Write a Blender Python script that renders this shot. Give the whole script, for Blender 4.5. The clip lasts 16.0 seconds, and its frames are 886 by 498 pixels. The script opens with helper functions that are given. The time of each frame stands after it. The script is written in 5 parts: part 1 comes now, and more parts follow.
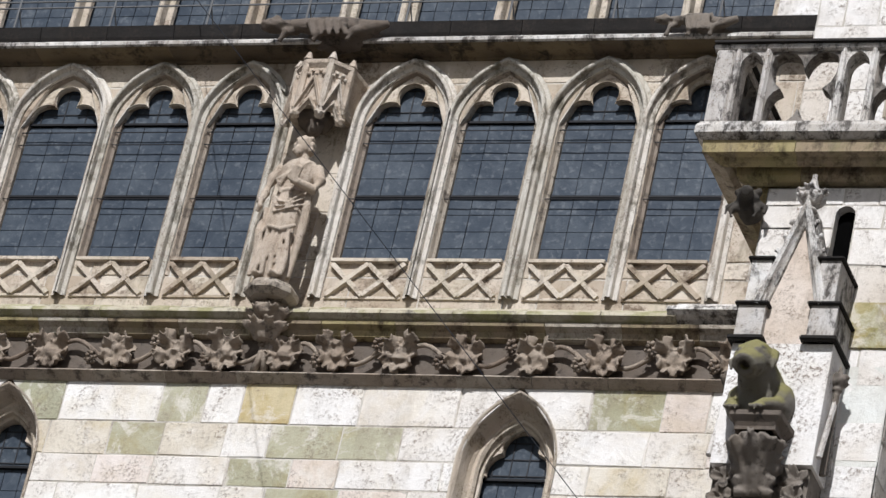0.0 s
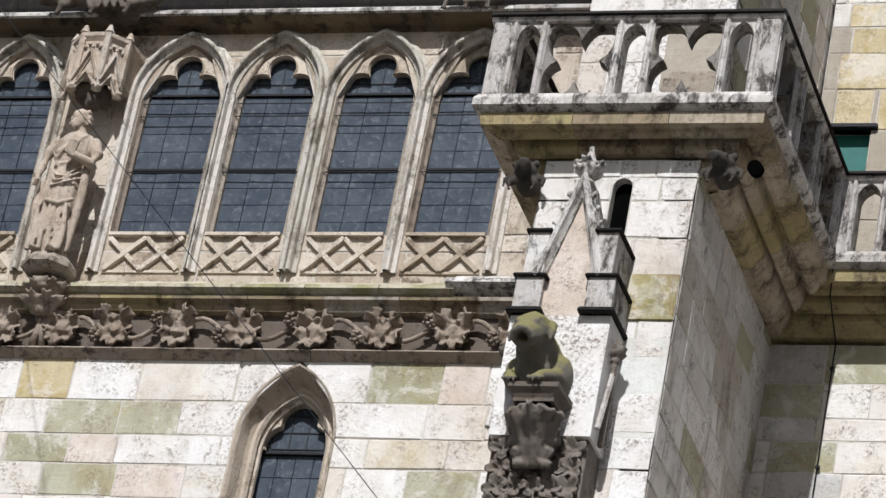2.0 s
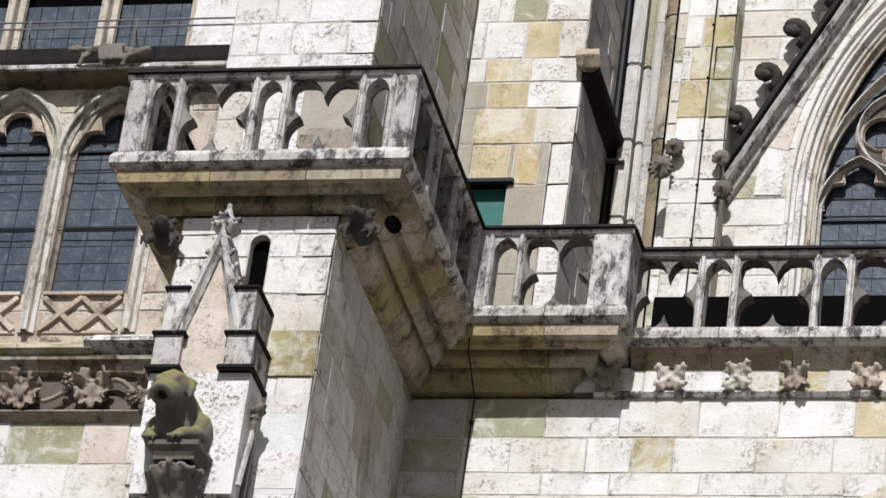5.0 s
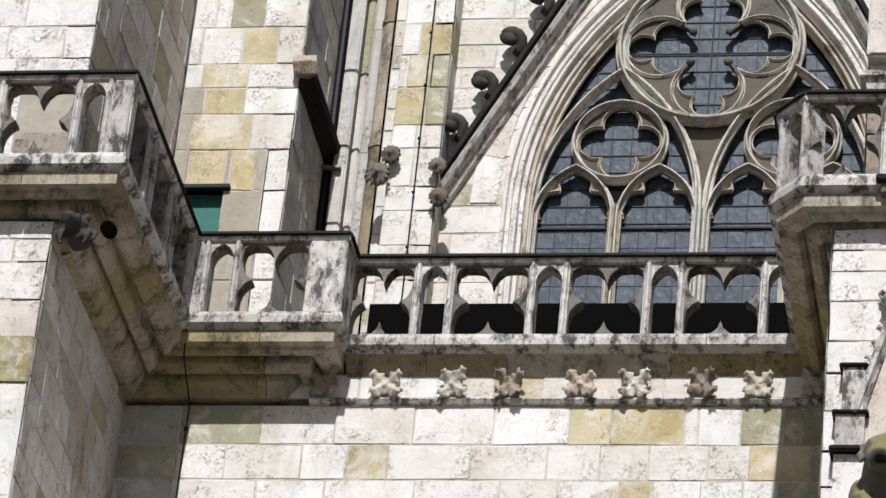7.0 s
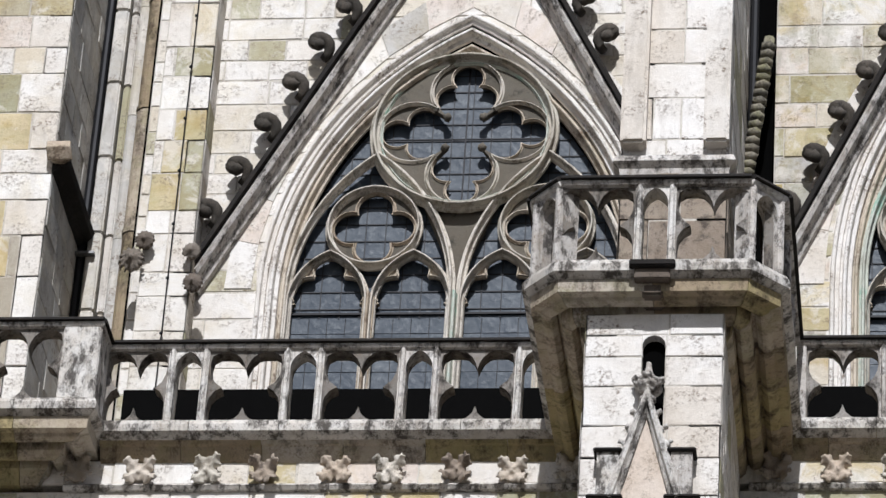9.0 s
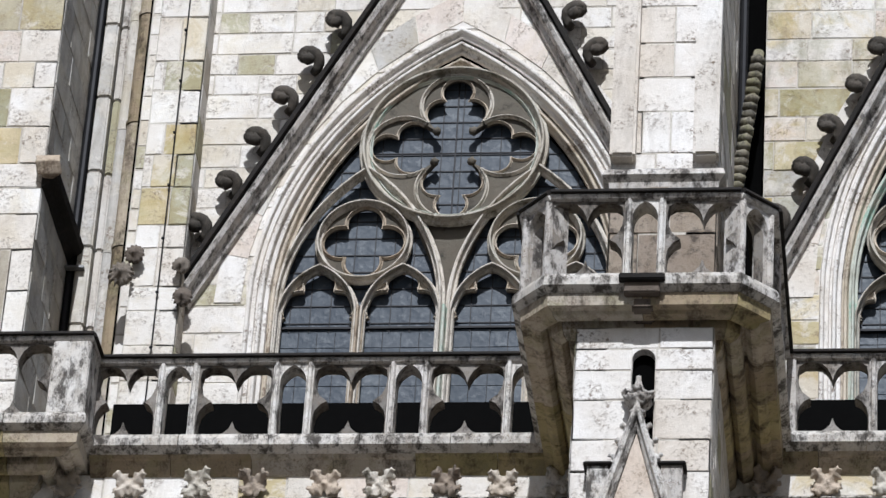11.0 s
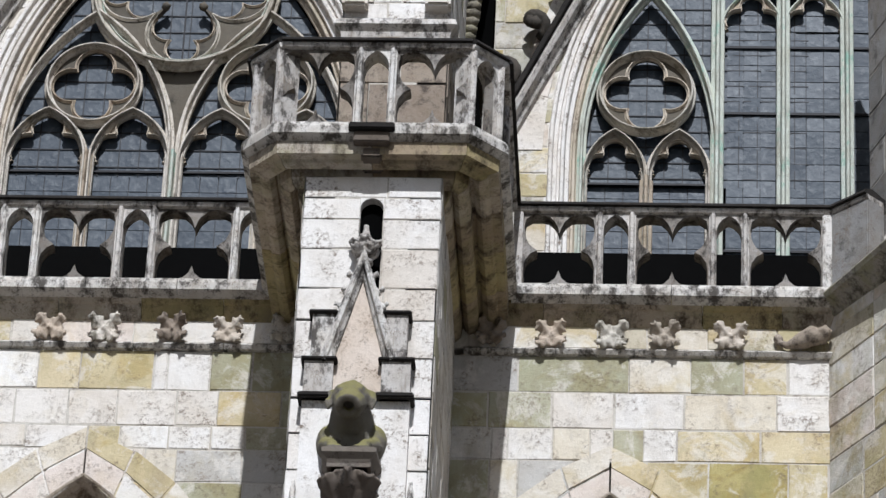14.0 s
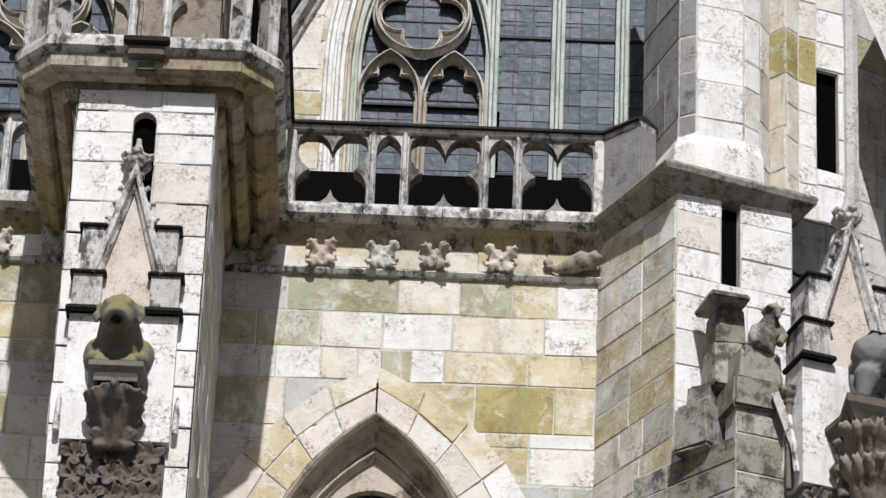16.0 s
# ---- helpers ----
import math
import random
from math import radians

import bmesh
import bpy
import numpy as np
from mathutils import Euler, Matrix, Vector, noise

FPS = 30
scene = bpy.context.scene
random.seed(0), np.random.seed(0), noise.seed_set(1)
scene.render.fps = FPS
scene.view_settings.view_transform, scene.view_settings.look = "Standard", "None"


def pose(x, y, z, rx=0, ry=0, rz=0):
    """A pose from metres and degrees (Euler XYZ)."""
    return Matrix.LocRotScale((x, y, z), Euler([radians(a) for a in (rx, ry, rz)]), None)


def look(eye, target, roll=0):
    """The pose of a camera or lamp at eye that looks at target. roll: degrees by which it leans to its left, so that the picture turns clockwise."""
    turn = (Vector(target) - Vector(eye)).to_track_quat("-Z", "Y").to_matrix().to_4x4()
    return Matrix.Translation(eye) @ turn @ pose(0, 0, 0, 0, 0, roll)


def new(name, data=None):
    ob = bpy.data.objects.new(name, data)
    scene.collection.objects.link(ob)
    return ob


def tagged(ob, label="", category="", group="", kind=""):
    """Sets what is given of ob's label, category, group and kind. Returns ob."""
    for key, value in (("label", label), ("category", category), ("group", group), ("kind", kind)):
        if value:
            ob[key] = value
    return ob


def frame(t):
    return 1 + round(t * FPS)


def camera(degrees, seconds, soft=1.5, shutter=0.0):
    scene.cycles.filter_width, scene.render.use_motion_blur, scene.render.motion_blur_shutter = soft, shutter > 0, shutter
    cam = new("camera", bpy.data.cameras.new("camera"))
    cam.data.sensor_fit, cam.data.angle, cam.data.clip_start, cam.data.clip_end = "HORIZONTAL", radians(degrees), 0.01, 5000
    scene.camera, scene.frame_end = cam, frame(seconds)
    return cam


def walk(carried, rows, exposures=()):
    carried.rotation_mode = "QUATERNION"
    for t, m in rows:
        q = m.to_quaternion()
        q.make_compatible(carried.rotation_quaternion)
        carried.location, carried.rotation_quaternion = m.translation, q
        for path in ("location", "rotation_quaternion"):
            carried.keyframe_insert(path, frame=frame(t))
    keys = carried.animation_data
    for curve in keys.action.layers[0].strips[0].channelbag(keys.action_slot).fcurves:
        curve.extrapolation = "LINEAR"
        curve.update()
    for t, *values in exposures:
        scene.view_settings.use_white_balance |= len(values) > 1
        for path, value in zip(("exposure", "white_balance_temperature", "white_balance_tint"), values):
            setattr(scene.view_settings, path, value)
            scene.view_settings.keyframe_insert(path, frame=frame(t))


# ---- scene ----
cam = camera(11.654, 16.0)

EYE = Vector((0.0, 0.0, 1.6))
# seconds, turn to the left of straight ahead, upward tilt, lean
PAN = [
    (0, 25.160, 28.928, 13.101), (0.5, 24.248, 29.042, 12.667), (1, 23.402, 29.105, 12.448), (1.5, 22.680, 29.153, 12.022),
    (2, 21.802, 29.195, 11.259), (2.5, 20.953, 29.214, 10.478), (3, 19.917, 29.469, 9.656), (3.5, 19.008, 30.378, 8.770),
    (3.7, 18.696, 30.752, 8.739), (5.8, 14.952, 30.741, 7.202), (6, 14.466, 30.794, 7.001), (6.5, 13.283, 31.002, 6.602),
    (7, 12.192, 31.277, 6.093), (7.5, 11.254, 31.444, 5.783), (8, 10.340, 31.912, 5.349), (8.5, 9.311, 32.339, 4.711),
    (9, 8.504, 32.691, 4.089), (9.2, 8.402, 32.780, 3.789), (11.5, 8.255, 32.881, 4.064), (12, 7.528, 32.450, 3.989),
    (12.5, 6.536, 32.334, 3.592), (13, 5.627, 32.132, 3.333), (13.5, 4.712, 31.736, 2.943), (14, 4.009, 31.091, 2.808),
    (14.5, 3.171, 30.762, 3.123), (15, 2.388, 30.652, 3.176), (15.5, 1.357, 30.526, 2.599), (16, 0.453, 30.158, 2.431),
]


def aim(yaw, pitch, roll):
    a, p = radians(yaw), radians(pitch)
    way = Vector((-math.sin(a) * math.cos(p), math.cos(a) * math.cos(p), math.sin(p)))
    return look(EYE, EYE + way * 40, roll)


walk(cam, [(t, aim(a, p, r)) for t, a, p, r in PAN], [(0.0, -0.03, 6150, 10), (3.5, -0.03, 6150, 10), (6.5, -0.01, 6150, 10), (8.5, -0.03, 6120, 10), (11.5, -0.1, 5950, 9), (14.5, -0.12, 5950, 9), (16.0, 0.0, 6120, 10)])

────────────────

◆ PROBLEM
From the material above, reproduce everything verbatim except the pictures.

◆ SOLUTION FOR THIS EXERCISE
Write a Blender Python script that renders this shot. Give the whole script, for Blender 4.5. The clip lasts 16.0 seconds, and its frames are 886 by 498 pixels. The script opens with helper functions that are given. The time of each frame stands after it. The script is written in 5 parts: part 1 comes now, and more parts follow.
0.0 s
2.0 s
5.0 s
7.0 s
9.0 s
11.0 s
14.0 s
16.0 s
# ---- helpers ----
import math
import random
from math import radians

import bmesh
import bpy
import numpy as np
from mathutils import Euler, Matrix, Vector, noise

FPS = 30
scene = bpy.context.scene
random.seed(0), np.random.seed(0), noise.seed_set(1)
scene.render.fps = FPS
scene.view_settings.view_transform, scene.view_settings.look = "Standard", "None"


def pose(x, y, z, rx=0, ry=0, rz=0):
    """A pose from metres and degrees (Euler XYZ)."""
    return Matrix.LocRotScale((x, y, z), Euler([radians(a) for a in (rx, ry, rz)]), None)


def look(eye, target, roll=0):
    """The pose of a camera or lamp at eye that looks at target. roll: degrees by which it leans to its left, so that the picture turns clockwise."""
    turn = (Vector(target) - Vector(eye)).to_track_quat("-Z", "Y").to_matrix().to_4x4()
    return Matrix.Translation(eye) @ turn @ pose(0, 0, 0, 0, 0, roll)


def new(name, data=None):
    ob = bpy.data.objects.new(name, data)
    scene.collection.objects.link(ob)
    return ob


def tagged(ob, label="", category="", group="", kind=""):
    """Sets what is given of ob's label, category, group and kind. Returns ob."""
    for key, value in (("label", label), ("category", category), ("group", group), ("kind", kind)):
        if value:
            ob[key] = value
    return ob


def frame(t):
    return 1 + round(t * FPS)


def camera(degrees, seconds, soft=1.5, shutter=0.0):
    scene.cycles.filter_width, scene.render.use_motion_blur, scene.render.motion_blur_shutter = soft, shutter > 0, shutter
    cam = new("camera", bpy.data.cameras.new("camera"))
    cam.data.sensor_fit, cam.data.angle, cam.data.clip_start, cam.data.clip_end = "HORIZONTAL", radians(degrees), 0.01, 5000
    scene.camera, scene.frame_end = cam, frame(seconds)
    return cam


def walk(carried, rows, exposures=()):
    carried.rotation_mode = "QUATERNION"
    for t, m in rows:
        q = m.to_quaternion()
        q.make_compatible(carried.rotation_quaternion)
        carried.location, carried.rotation_quaternion = m.translation, q
        for path in ("location", "rotation_quaternion"):
            carried.keyframe_insert(path, frame=frame(t))
    keys = carried.animation_data
    for curve in keys.action.layers[0].strips[0].channelbag(keys.action_slot).fcurves:
        curve.extrapolation = "LINEAR"
        curve.update()
    for t, *values in exposures:
        scene.view_settings.use_white_balance |= len(values) > 1
        for path, value in zip(("exposure", "white_balance_temperature", "white_balance_tint"), values):
            setattr(scene.view_settings, path, value)
            scene.view_settings.keyframe_insert(path, frame=frame(t))


# ---- scene ----
cam = camera(11.654, 16.0)

EYE = Vector((0.0, 0.0, 1.6))
# seconds, turn to the left of straight ahead, upward tilt, lean
PAN = [
    (0, 25.160, 28.928, 13.101), (0.5, 24.248, 29.042, 12.667), (1, 23.402, 29.105, 12.448), (1.5, 22.680, 29.153, 12.022),
    (2, 21.802, 29.195, 11.259), (2.5, 20.953, 29.214, 10.478), (3, 19.917, 29.469, 9.656), (3.5, 19.008, 30.378, 8.770),
    (3.7, 18.696, 30.752, 8.739), (5.8, 14.952, 30.741, 7.202), (6, 14.466, 30.794, 7.001), (6.5, 13.283, 31.002, 6.602),
    (7, 12.192, 31.277, 6.093), (7.5, 11.254, 31.444, 5.783), (8, 10.340, 31.912, 5.349), (8.5, 9.311, 32.339, 4.711),
    (9, 8.504, 32.691, 4.089), (9.2, 8.402, 32.780, 3.789), (11.5, 8.255, 32.881, 4.064), (12, 7.528, 32.450, 3.989),
    (12.5, 6.536, 32.334, 3.592), (13, 5.627, 32.132, 3.333), (13.5, 4.712, 31.736, 2.943), (14, 4.009, 31.091, 2.808),
    (14.5, 3.171, 30.762, 3.123), (15, 2.388, 30.652, 3.176), (15.5, 1.357, 30.526, 2.599), (16, 0.453, 30.158, 2.431),
]


def aim(yaw, pitch, roll):
    a, p = radians(yaw), radians(pitch)
    way = Vector((-math.sin(a) * math.cos(p), math.cos(a) * math.cos(p), math.sin(p)))
    return look(EYE, EYE + way * 40, roll)


walk(cam, [(t, aim(a, p, r)) for t, a, p, r in PAN], [(0.0, -0.03, 6150, 10), (3.5, -0.03, 6150, 10), (6.5, -0.01, 6150, 10), (8.5, -0.03, 6120, 10), (11.5, -0.1, 5950, 9), (14.5, -0.12, 5950, 9), (16.0, 0.0, 6120, 10)])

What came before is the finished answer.